- _Directive_
Leaving the pictures aside, transcribe every line below exactly.

- _Data shown_

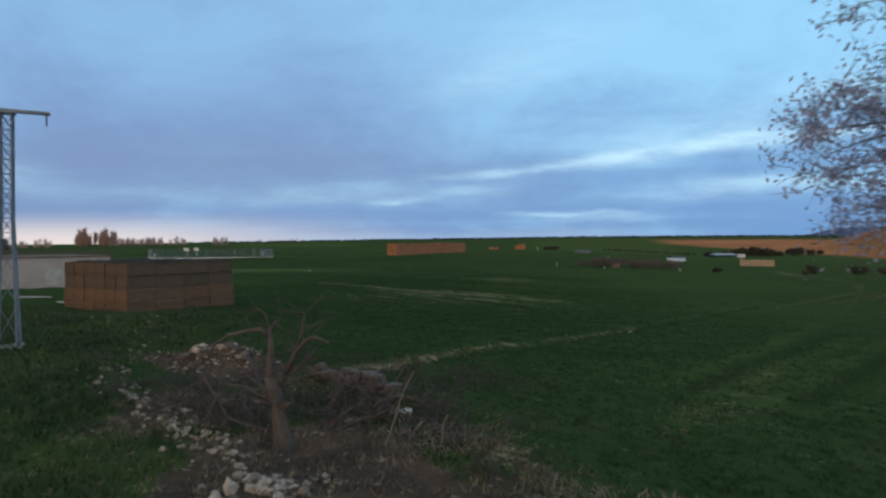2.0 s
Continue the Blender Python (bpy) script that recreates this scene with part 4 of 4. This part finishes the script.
def broken_slab(x, y, turn, long, wide, thick, tilt, label, seed, mat=SLAB):
    """A snapped plate with an irregular outline."""
    rng = random.Random(seed)
    bm = bmesh.new()
    ring = []
    for k in range(12):
        a = k * 2 * math.pi / 12
        ring.append(bm.verts.new((math.cos(a) * long / 2 * rng.uniform(0.6, 1.15), math.sin(a) * wide / 2 * rng.uniform(0.55, 1.2), 0)))
    face = bm.faces.new(ring)
    up = bmesh.ops.extrude_face_region(bm, geom=[face])["geom"]
    bmesh.ops.translate(bm, vec=(0, 0, thick), verts=[v for v in up if isinstance(v, bmesh.types.BMVert)])
    bmesh.ops.recalc_face_normals(bm, faces=bm.faces[:])
    bmesh.ops.bevel(bm, geom=bm.edges[:], offset=min(0.012, thick * 0.3), segments=1, affect="EDGES")
    ob = part("broken_slab", bm, mat)
    ob.matrix_world = pose(x, y, gz(x, y) + 0.05 + abs(math.sin(radians(tilt))) * wide / 2, tilt, 0, turn)
    return tagged(ob, label, "slab", "broken slabs")


broken_slab(-6.75, 15.6, 20, 0.85, 0.5, 0.10, 3, "flat white plaster slab lying in grass", 1)
broken_slab(-0.50, 12.8, 35, 0.62, 0.40, 0.07, 68, "white broken slab propped on its edge", 2)
broken_slab(-0.95, 12.9, -30, 0.36, 0.30, 0.16, 20, "grey-white broken concrete lump", 3, CONCRETE)
broken_slab(-4.35, 10.7, 10, 0.40, 0.35, 0.08, 12, "white slab corner in rough grass", 4)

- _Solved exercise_
2.0 s
Continue the Blender Python (bpy) script that recreates this scene with part 4 of 4. This part finishes the script.
def broken_slab(x, y, turn, long, wide, thick, tilt, label, seed, mat=SLAB):
    """A snapped plate with an irregular outline."""
    rng = random.Random(seed)
    bm = bmesh.new()
    ring = []
    for k in range(12):
        a = k * 2 * math.pi / 12
        ring.append(bm.verts.new((math.cos(a) * long / 2 * rng.uniform(0.6, 1.15), math.sin(a) * wide / 2 * rng.uniform(0.55, 1.2), 0)))
    face = bm.faces.new(ring)
    up = bmesh.ops.extrude_face_region(bm, geom=[face])["geom"]
    bmesh.ops.translate(bm, vec=(0, 0, thick), verts=[v for v in up if isinstance(v, bmesh.types.BMVert)])
    bmesh.ops.recalc_face_normals(bm, faces=bm.faces[:])
    bmesh.ops.bevel(bm, geom=bm.edges[:], offset=min(0.012, thick * 0.3), segments=1, affect="EDGES")
    ob = part("broken_slab", bm, mat)
    ob.matrix_world = pose(x, y, gz(x, y) + 0.05 + abs(math.sin(radians(tilt))) * wide / 2, tilt, 0, turn)
    return tagged(ob, label, "slab", "broken slabs")


broken_slab(-6.75, 15.6, 20, 0.85, 0.5, 0.10, 3, "flat white plaster slab lying in grass", 1)
broken_slab(-0.50, 12.8, 35, 0.62, 0.40, 0.07, 68, "white broken slab propped on its edge", 2)
broken_slab(-0.95, 12.9, -30, 0.36, 0.30, 0.16, 20, "grey-white broken concrete lump", 3, CONCRETE)
broken_slab(-4.35, 10.7, 10, 0.40, 0.35, 0.08, 12, "white slab corner in rough grass", 4)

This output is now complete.